EXERCISE GOAL:
Scan the lines below; pull out those with "curve".

GIVEN RECORDS:
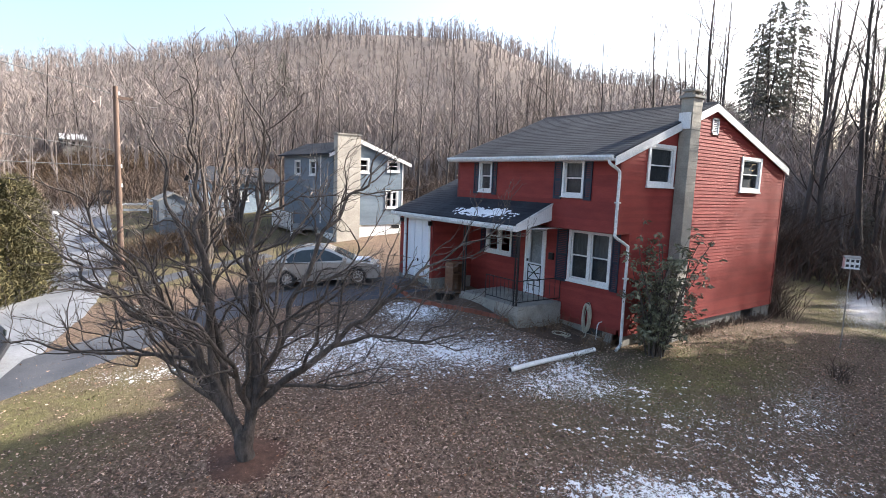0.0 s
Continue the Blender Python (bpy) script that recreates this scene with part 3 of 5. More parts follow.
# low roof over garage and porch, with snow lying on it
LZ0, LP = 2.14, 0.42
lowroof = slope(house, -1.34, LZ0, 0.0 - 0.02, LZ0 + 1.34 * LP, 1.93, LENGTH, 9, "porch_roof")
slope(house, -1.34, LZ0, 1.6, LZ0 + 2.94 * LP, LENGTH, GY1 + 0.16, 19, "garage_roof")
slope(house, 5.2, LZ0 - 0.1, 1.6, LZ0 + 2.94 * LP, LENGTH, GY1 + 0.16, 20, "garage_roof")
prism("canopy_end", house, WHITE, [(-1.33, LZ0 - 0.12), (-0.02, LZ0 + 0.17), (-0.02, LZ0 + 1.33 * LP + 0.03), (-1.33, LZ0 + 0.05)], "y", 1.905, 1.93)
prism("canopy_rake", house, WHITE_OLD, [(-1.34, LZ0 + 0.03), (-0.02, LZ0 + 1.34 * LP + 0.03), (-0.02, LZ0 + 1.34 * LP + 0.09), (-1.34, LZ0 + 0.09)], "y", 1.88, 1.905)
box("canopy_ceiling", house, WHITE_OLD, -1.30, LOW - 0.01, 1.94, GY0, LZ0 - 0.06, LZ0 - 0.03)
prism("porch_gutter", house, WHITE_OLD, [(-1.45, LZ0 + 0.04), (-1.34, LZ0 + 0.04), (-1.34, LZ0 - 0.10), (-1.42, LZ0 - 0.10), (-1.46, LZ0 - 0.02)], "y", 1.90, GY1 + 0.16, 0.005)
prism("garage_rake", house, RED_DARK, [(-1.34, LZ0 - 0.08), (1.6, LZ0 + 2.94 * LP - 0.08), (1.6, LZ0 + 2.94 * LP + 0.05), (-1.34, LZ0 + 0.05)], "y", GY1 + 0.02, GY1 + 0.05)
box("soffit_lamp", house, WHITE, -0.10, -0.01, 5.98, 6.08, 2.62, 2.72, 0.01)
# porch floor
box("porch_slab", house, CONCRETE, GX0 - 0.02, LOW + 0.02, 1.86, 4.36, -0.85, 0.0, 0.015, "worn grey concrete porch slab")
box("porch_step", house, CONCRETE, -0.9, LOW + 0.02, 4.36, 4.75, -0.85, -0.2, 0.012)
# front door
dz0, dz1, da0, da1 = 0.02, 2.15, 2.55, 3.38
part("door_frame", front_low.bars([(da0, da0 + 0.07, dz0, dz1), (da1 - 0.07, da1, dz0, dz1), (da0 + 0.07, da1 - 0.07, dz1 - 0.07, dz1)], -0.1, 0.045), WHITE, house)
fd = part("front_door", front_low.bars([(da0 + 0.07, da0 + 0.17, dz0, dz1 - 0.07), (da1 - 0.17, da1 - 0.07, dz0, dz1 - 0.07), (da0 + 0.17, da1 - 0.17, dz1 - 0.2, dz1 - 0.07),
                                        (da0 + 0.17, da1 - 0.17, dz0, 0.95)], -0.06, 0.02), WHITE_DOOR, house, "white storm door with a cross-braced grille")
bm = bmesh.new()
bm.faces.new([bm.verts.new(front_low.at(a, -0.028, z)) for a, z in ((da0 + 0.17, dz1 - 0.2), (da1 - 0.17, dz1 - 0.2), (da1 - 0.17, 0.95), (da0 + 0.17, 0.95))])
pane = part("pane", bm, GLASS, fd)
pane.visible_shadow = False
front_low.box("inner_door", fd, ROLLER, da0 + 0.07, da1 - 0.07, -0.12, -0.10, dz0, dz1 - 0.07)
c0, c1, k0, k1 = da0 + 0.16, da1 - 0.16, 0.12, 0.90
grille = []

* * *

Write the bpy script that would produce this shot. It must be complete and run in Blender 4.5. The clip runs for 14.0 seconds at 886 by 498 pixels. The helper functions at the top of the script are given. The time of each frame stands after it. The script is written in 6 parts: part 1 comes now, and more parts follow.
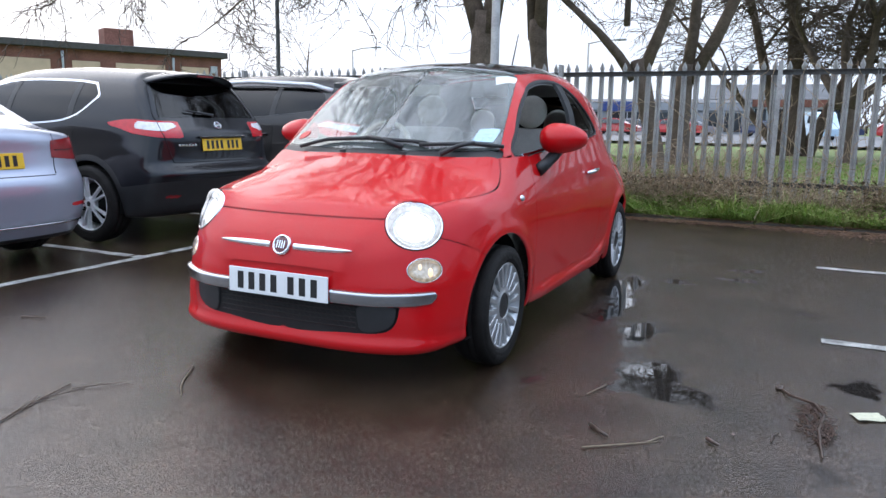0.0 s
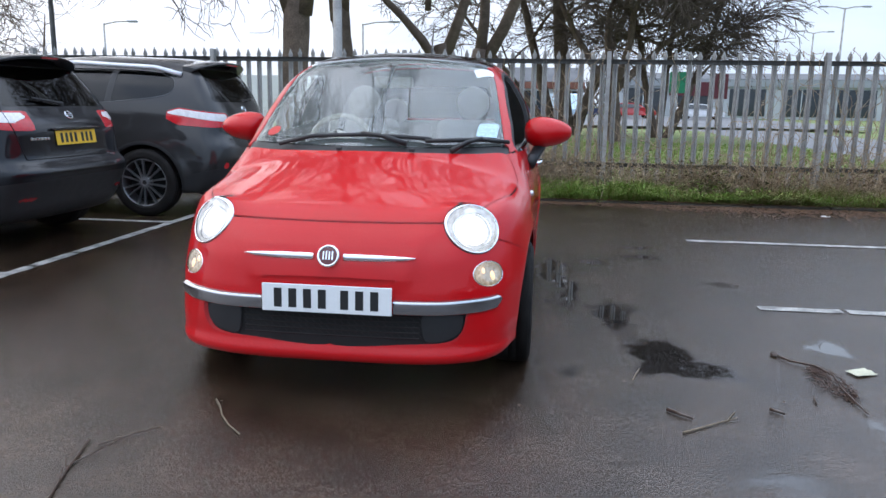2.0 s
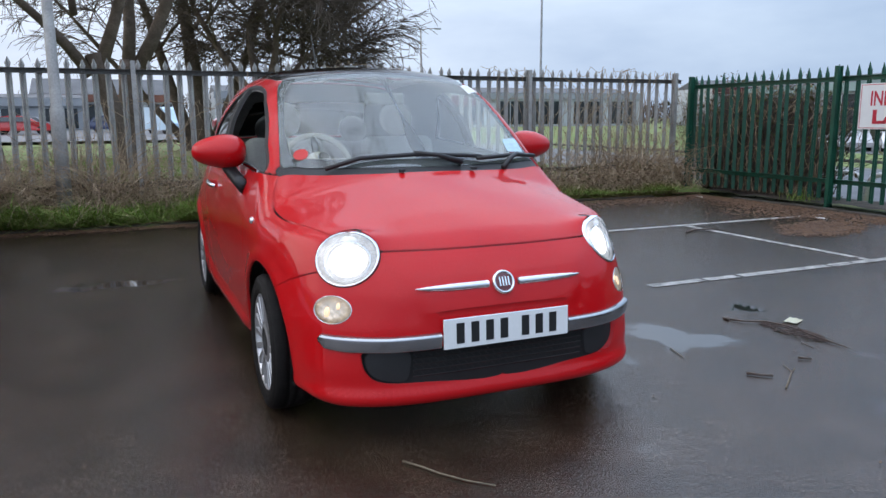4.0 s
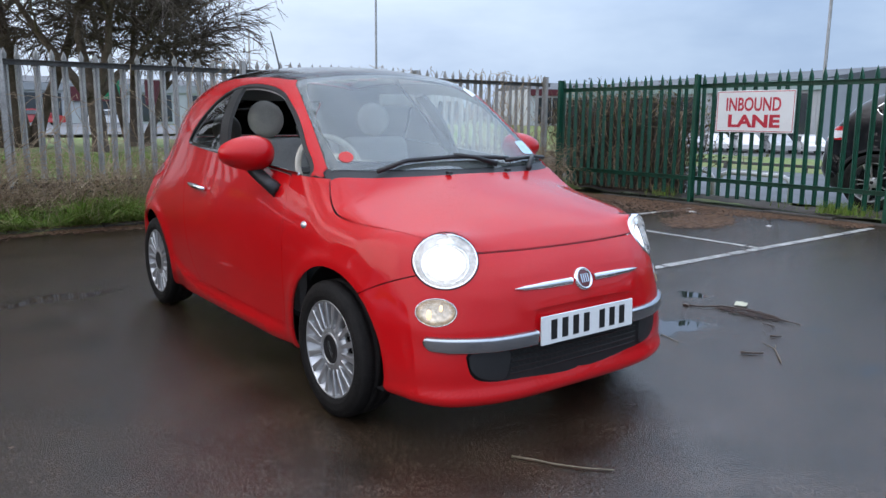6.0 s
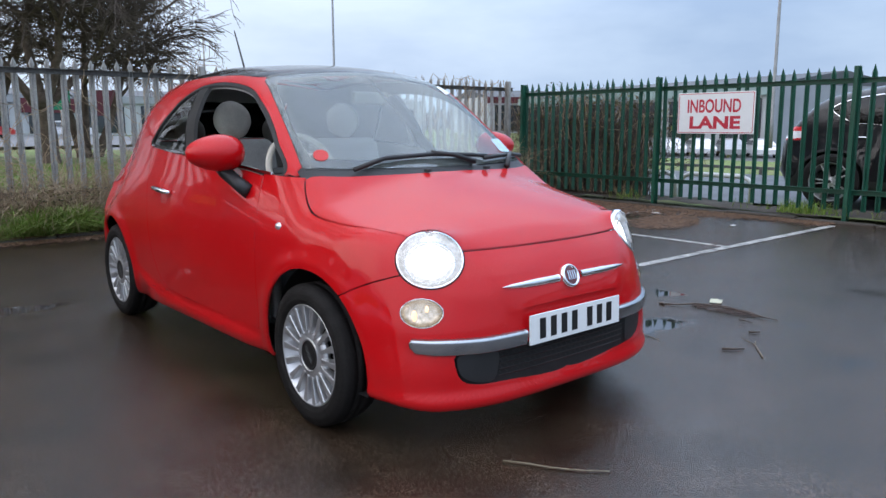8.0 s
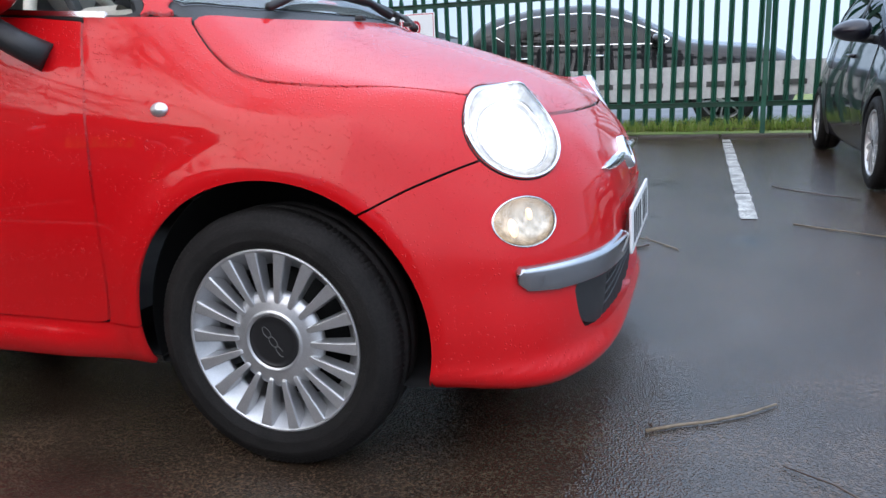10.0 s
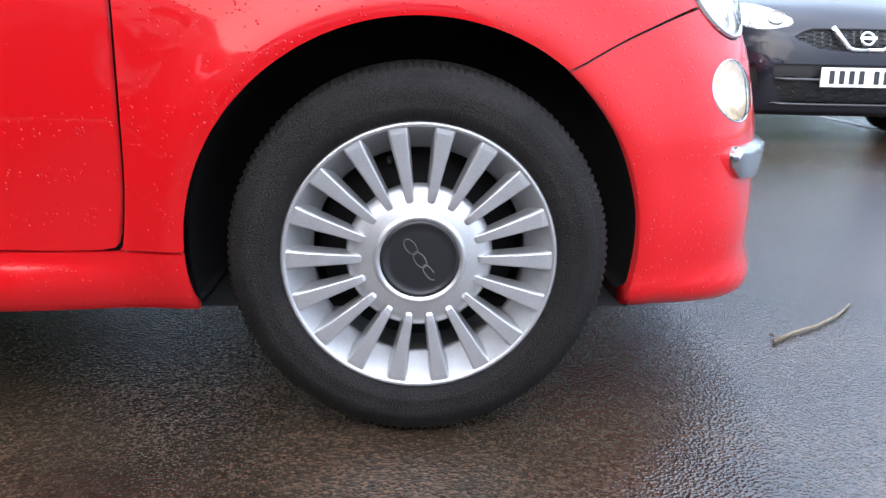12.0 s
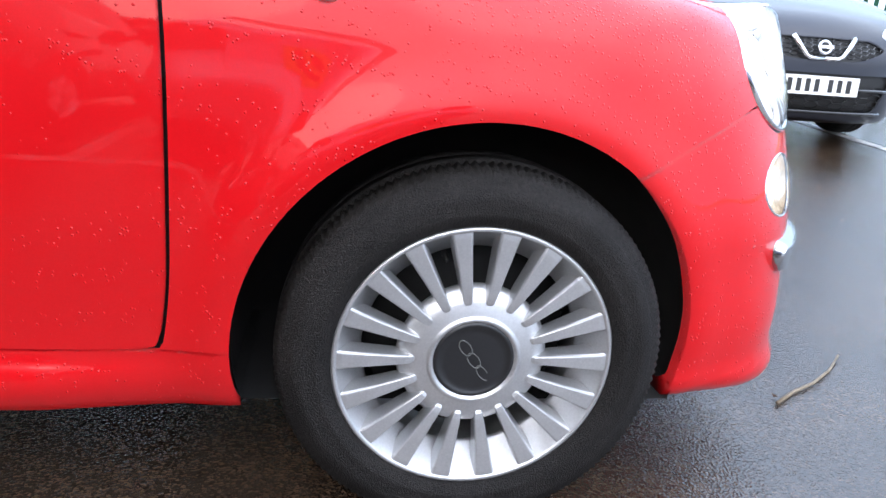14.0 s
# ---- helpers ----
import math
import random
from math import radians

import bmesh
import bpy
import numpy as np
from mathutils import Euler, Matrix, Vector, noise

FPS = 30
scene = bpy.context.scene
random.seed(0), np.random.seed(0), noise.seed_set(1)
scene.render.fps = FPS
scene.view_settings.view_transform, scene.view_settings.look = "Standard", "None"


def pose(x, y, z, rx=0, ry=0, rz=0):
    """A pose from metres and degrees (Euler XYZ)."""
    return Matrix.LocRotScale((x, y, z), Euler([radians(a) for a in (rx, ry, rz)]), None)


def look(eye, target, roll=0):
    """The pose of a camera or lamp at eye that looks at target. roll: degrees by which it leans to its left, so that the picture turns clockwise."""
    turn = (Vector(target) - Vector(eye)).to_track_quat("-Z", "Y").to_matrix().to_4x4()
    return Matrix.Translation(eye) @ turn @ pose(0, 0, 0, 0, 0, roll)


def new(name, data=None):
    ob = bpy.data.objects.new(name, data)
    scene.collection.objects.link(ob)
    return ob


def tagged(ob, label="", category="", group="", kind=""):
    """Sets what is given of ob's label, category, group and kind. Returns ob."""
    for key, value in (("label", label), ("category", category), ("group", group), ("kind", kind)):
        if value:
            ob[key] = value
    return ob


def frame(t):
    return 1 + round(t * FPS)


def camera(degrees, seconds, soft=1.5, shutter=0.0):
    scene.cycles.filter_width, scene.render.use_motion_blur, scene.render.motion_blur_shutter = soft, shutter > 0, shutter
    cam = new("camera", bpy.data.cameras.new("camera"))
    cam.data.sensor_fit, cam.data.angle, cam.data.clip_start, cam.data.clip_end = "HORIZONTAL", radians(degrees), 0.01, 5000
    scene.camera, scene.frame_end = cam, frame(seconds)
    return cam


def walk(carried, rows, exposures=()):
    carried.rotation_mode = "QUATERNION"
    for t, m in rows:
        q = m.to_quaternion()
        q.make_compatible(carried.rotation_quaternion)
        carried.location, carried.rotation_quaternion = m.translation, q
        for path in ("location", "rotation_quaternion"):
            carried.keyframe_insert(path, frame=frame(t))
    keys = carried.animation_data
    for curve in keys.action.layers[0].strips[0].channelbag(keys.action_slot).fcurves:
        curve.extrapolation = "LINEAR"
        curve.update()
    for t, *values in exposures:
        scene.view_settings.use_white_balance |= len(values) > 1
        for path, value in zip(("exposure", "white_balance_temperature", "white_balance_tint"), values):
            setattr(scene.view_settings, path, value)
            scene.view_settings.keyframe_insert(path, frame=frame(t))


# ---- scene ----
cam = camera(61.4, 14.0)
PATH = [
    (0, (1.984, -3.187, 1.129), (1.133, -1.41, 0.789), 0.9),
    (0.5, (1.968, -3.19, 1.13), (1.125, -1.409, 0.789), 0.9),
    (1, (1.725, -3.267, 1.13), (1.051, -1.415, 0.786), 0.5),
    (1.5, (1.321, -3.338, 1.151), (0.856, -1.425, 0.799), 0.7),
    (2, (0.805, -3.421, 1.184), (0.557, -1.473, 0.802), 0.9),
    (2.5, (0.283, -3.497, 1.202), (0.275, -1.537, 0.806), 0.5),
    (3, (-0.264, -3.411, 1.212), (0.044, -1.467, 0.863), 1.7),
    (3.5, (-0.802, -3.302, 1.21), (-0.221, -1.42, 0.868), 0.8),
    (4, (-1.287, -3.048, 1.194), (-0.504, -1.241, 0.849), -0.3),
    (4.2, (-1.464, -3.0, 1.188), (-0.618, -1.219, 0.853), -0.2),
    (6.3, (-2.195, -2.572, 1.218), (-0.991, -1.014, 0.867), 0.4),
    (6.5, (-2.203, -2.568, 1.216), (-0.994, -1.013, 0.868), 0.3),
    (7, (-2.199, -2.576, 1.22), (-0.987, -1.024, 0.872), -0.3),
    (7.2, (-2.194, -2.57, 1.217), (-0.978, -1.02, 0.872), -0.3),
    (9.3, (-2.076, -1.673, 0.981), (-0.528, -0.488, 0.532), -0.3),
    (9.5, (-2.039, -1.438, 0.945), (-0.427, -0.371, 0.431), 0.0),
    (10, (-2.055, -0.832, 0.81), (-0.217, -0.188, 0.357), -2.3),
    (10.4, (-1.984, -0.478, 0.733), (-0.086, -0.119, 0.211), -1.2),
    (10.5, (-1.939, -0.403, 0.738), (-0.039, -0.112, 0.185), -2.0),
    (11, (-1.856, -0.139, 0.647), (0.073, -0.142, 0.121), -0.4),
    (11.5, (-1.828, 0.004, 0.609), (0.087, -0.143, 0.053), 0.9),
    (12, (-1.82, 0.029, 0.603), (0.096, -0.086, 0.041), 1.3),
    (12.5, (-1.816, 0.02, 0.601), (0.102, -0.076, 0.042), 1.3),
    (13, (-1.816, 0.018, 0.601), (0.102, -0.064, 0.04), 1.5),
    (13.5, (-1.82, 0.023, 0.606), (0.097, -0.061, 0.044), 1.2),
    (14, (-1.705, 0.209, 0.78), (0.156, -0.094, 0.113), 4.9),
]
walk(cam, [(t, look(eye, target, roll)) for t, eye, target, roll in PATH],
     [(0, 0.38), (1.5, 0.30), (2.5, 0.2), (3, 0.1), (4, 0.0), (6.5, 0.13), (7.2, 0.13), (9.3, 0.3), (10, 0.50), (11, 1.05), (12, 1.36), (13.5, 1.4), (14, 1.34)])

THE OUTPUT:
    for curve in keys.action.layers[0].strips[0].channelbag(keys.action_slot).fcurves:
        curve.extrapolation = "LINEAR"
        curve.update()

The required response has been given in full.